## Material for this exercise
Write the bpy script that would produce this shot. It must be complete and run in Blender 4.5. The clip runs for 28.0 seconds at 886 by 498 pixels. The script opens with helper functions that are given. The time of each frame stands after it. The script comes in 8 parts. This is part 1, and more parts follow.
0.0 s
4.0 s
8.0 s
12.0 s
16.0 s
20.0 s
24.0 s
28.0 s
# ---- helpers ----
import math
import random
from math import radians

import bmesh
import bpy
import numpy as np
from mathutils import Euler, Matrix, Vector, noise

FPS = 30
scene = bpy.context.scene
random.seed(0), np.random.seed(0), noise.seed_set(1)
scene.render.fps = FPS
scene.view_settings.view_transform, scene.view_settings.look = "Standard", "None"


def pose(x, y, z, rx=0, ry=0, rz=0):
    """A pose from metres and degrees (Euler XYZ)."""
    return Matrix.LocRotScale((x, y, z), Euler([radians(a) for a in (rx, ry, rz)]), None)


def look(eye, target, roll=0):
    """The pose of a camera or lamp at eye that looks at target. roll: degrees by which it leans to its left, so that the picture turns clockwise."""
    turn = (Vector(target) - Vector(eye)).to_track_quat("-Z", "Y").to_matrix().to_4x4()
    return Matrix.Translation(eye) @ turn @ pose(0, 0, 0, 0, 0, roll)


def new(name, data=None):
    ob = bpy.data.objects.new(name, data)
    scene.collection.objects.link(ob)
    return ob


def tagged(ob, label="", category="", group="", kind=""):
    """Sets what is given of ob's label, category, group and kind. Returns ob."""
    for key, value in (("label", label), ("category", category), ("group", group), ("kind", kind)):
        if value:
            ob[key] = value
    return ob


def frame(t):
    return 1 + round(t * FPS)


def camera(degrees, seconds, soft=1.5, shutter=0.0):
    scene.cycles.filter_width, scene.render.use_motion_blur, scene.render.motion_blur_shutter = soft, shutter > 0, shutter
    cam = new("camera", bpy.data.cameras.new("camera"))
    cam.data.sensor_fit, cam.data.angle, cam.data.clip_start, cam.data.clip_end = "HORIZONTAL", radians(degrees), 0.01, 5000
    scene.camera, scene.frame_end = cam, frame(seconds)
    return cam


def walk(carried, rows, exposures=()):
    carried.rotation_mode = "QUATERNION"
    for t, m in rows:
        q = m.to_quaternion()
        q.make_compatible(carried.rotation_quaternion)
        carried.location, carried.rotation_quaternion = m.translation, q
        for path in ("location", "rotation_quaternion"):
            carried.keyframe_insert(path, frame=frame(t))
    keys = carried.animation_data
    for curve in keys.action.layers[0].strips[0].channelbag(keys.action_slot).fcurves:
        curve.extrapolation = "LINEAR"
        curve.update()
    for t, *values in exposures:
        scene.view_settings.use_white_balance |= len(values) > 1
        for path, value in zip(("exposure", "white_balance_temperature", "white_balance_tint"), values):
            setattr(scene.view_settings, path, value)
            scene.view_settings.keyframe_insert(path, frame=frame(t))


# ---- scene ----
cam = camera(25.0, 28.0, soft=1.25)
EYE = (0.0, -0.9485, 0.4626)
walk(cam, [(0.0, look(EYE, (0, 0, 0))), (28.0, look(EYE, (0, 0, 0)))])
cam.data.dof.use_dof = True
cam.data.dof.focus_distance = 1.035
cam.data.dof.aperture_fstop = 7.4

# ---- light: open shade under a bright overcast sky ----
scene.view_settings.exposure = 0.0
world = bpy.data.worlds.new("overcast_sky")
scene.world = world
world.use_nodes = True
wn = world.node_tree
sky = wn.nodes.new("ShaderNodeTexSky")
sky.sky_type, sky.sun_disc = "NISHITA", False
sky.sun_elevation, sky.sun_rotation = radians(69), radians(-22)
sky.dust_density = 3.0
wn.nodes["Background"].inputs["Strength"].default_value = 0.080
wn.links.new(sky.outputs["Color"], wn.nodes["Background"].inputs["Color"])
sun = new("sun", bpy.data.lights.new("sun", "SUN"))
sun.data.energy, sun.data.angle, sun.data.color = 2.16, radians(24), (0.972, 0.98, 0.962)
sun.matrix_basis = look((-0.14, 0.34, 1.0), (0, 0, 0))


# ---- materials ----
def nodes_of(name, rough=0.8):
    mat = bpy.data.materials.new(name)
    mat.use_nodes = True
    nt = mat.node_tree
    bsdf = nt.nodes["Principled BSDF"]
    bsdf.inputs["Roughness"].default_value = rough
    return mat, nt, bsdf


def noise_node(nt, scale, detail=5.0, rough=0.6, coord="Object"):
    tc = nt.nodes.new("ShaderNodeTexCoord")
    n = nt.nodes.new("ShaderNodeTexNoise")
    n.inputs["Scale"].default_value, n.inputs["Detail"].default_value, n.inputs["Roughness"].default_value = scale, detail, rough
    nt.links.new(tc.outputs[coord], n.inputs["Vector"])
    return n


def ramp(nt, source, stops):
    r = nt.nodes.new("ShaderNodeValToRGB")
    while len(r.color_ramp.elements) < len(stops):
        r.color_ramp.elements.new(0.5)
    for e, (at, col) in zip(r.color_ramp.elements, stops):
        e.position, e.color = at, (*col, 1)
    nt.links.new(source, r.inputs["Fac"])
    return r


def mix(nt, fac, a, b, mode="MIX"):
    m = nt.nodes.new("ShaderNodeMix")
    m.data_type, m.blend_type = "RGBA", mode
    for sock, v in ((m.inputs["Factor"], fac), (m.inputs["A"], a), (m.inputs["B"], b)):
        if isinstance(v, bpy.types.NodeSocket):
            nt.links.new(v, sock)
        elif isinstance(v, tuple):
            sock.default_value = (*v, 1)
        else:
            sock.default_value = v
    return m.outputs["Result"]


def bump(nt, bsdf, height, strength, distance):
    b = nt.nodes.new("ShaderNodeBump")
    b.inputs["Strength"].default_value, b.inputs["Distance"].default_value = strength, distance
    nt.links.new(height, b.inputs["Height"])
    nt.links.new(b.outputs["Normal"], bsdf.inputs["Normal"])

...

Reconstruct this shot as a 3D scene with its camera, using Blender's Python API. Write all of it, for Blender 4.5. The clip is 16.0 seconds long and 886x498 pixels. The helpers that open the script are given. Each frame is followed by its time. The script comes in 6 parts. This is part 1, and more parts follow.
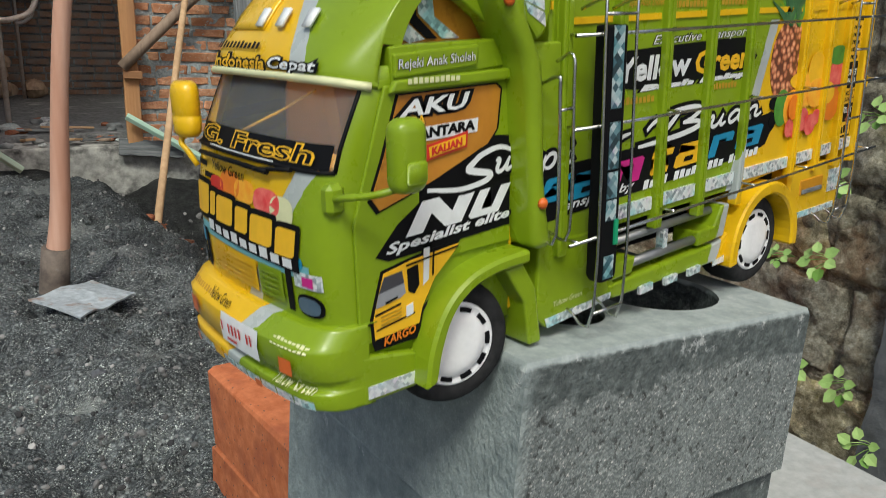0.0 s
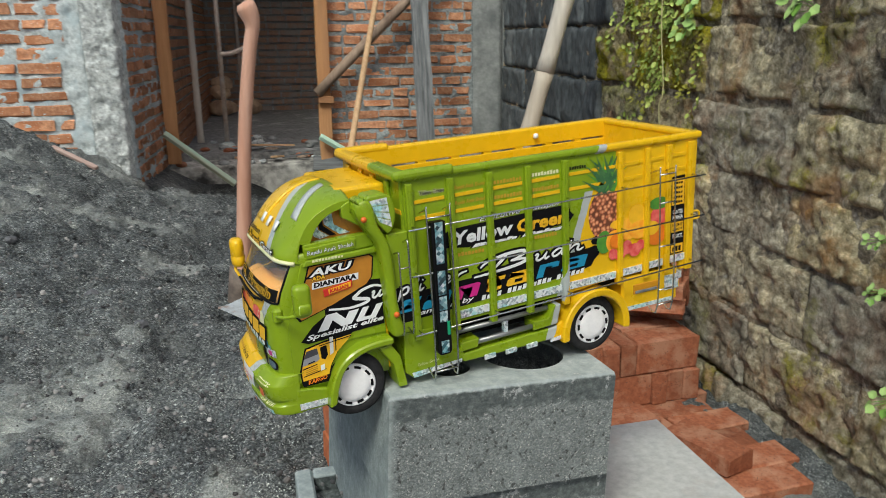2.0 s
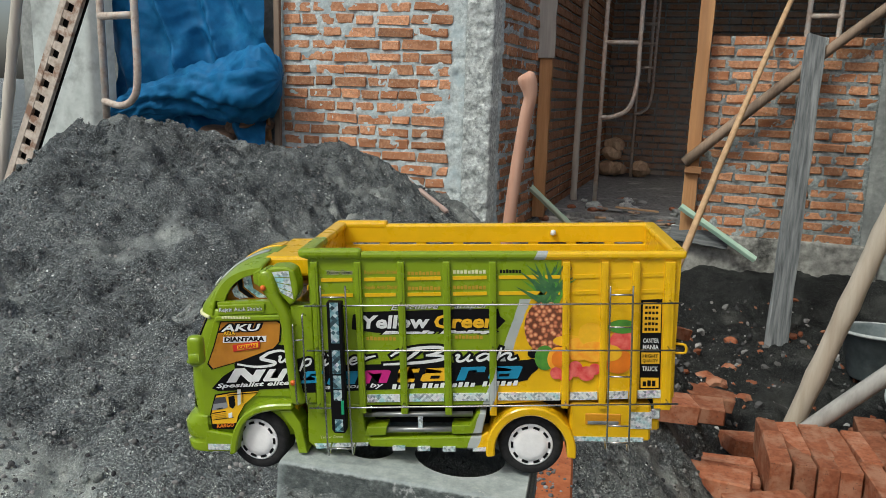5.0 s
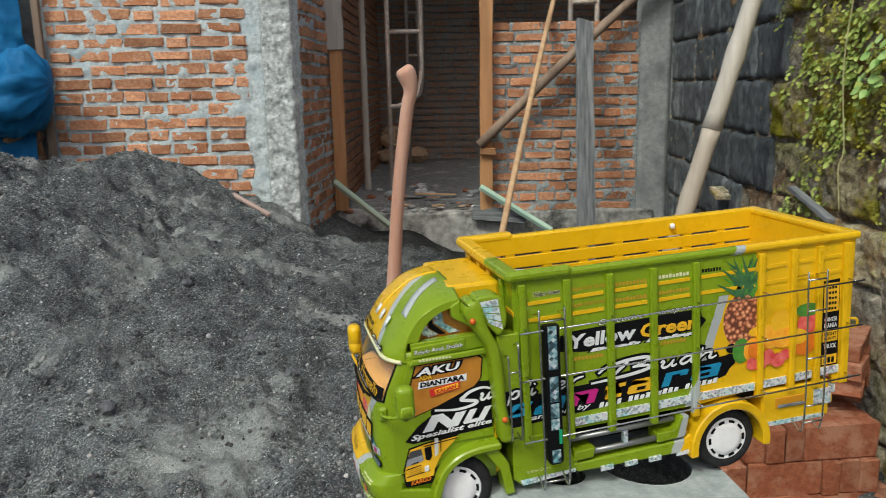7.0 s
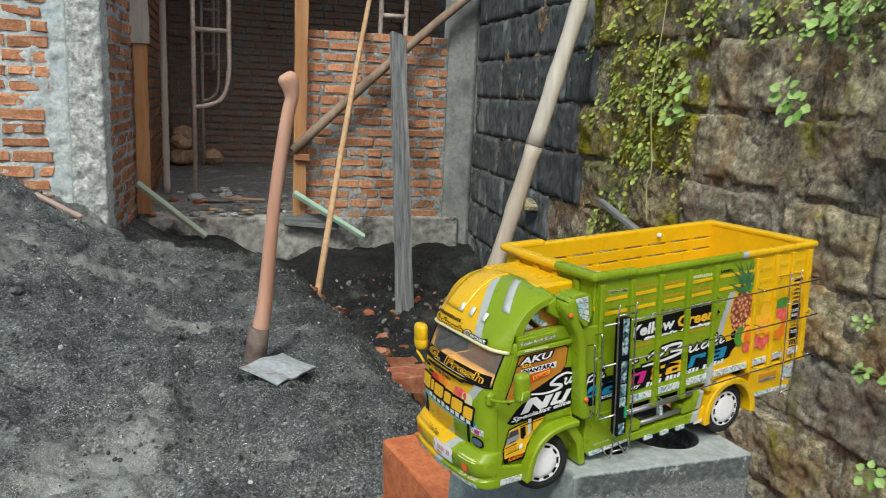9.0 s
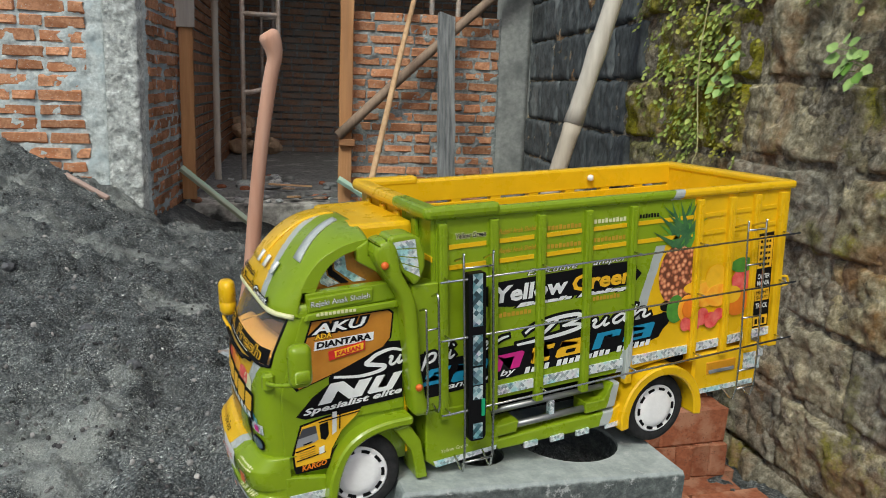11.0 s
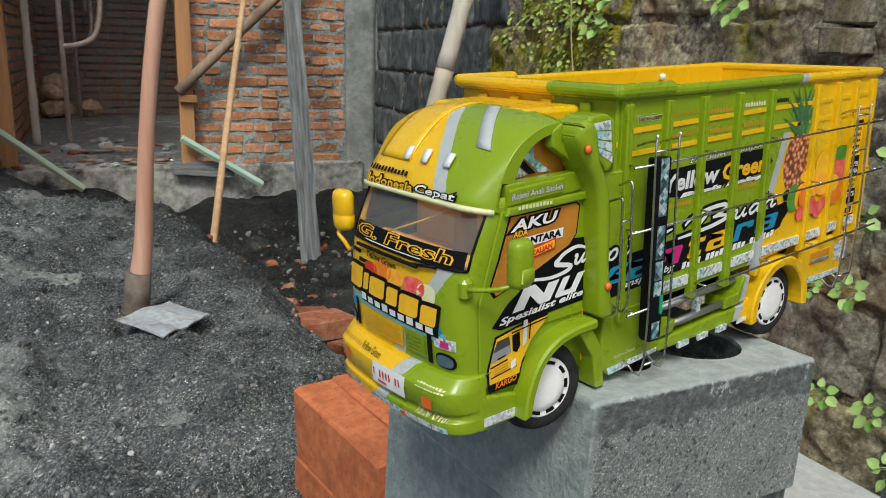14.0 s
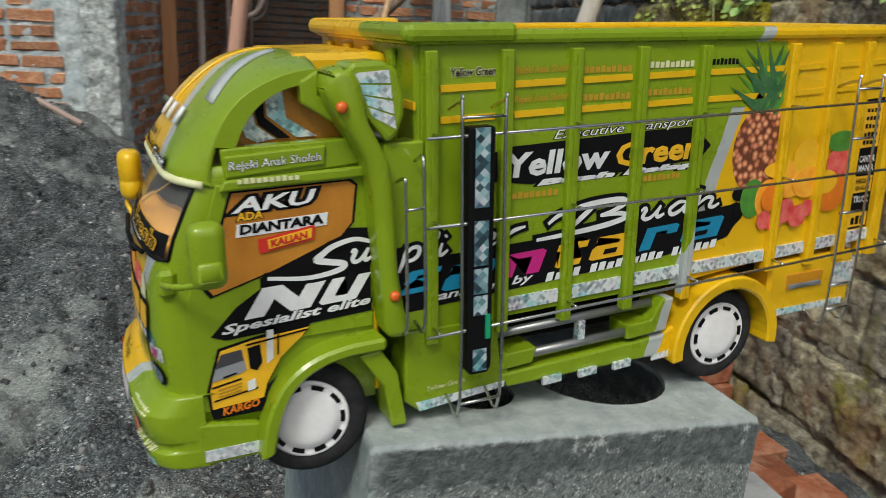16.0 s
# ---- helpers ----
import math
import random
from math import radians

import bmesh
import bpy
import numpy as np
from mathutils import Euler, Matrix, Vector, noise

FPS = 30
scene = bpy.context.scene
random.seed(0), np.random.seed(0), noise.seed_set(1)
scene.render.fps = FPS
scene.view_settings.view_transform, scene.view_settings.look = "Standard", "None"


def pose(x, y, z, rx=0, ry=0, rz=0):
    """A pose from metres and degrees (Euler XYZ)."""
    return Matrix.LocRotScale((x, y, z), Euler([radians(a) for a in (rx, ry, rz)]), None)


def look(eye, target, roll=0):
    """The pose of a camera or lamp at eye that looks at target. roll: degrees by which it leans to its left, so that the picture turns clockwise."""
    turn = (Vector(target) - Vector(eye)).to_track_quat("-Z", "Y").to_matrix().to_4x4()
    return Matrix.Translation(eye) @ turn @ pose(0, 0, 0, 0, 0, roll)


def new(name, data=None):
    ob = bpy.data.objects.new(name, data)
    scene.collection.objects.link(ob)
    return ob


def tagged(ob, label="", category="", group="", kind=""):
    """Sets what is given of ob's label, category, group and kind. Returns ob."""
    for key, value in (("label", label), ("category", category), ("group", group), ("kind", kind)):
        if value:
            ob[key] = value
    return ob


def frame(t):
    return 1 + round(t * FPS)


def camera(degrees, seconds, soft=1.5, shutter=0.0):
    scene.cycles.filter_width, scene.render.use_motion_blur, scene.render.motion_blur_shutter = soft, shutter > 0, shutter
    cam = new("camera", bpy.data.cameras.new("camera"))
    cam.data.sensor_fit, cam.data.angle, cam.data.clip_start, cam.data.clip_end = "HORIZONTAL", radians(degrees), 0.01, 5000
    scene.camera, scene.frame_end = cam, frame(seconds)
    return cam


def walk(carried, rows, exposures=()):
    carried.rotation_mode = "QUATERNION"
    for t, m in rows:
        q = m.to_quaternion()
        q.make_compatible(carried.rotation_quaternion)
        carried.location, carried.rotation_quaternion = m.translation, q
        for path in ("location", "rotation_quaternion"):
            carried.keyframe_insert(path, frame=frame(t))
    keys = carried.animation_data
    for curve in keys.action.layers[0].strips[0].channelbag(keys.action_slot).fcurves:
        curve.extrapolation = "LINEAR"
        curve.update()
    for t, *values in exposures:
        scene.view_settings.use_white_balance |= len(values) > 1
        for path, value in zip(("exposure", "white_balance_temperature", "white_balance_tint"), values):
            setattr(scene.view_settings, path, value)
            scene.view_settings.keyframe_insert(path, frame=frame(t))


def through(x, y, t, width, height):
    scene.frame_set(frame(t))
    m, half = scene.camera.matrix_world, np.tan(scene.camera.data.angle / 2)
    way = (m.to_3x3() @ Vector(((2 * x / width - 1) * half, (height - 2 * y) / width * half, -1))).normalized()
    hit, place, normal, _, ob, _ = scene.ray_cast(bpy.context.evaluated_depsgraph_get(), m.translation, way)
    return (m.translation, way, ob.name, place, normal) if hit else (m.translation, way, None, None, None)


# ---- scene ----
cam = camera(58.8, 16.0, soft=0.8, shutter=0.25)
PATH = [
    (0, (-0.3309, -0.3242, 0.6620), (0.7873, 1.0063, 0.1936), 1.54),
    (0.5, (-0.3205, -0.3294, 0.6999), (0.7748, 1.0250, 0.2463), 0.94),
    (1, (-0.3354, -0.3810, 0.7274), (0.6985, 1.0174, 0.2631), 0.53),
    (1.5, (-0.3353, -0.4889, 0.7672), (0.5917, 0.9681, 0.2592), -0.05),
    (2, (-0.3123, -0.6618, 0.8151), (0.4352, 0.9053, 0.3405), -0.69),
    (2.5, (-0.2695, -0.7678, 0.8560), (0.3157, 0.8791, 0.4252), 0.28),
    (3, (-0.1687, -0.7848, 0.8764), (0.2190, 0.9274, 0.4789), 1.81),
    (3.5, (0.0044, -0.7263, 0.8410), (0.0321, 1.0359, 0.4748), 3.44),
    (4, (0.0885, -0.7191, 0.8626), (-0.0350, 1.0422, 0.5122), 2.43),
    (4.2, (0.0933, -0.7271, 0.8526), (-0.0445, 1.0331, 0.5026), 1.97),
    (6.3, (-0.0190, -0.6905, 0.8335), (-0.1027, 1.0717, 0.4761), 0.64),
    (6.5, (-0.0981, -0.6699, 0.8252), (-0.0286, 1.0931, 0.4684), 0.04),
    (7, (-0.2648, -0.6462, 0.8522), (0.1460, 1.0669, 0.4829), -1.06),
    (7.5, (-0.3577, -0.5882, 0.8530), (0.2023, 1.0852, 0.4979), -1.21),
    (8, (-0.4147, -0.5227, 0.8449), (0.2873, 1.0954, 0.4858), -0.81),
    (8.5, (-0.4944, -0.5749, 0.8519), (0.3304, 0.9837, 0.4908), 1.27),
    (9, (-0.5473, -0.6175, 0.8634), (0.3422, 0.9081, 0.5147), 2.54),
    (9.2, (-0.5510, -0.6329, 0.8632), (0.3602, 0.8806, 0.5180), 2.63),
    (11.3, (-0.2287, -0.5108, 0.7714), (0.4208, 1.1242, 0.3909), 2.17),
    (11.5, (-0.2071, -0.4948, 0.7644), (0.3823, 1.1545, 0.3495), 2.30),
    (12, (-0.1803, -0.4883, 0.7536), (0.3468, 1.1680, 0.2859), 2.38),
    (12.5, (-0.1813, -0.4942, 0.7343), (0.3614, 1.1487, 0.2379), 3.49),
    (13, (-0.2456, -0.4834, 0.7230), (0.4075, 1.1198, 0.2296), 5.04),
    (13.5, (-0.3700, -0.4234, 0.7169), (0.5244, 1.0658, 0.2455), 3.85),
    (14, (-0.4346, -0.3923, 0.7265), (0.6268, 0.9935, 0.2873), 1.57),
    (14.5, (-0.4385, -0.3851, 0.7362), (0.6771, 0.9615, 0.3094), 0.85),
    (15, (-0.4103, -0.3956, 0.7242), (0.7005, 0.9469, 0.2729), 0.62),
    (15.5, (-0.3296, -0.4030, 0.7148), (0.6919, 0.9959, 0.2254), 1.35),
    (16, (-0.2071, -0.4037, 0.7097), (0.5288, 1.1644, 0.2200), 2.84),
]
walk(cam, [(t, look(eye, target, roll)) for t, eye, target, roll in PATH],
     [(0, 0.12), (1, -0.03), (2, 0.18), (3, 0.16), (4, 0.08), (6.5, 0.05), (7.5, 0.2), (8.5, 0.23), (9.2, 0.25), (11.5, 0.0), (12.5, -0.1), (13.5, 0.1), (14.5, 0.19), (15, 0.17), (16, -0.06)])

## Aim
Report only the number of lines in the data above that contain "angle".

## Solution to this exercise
4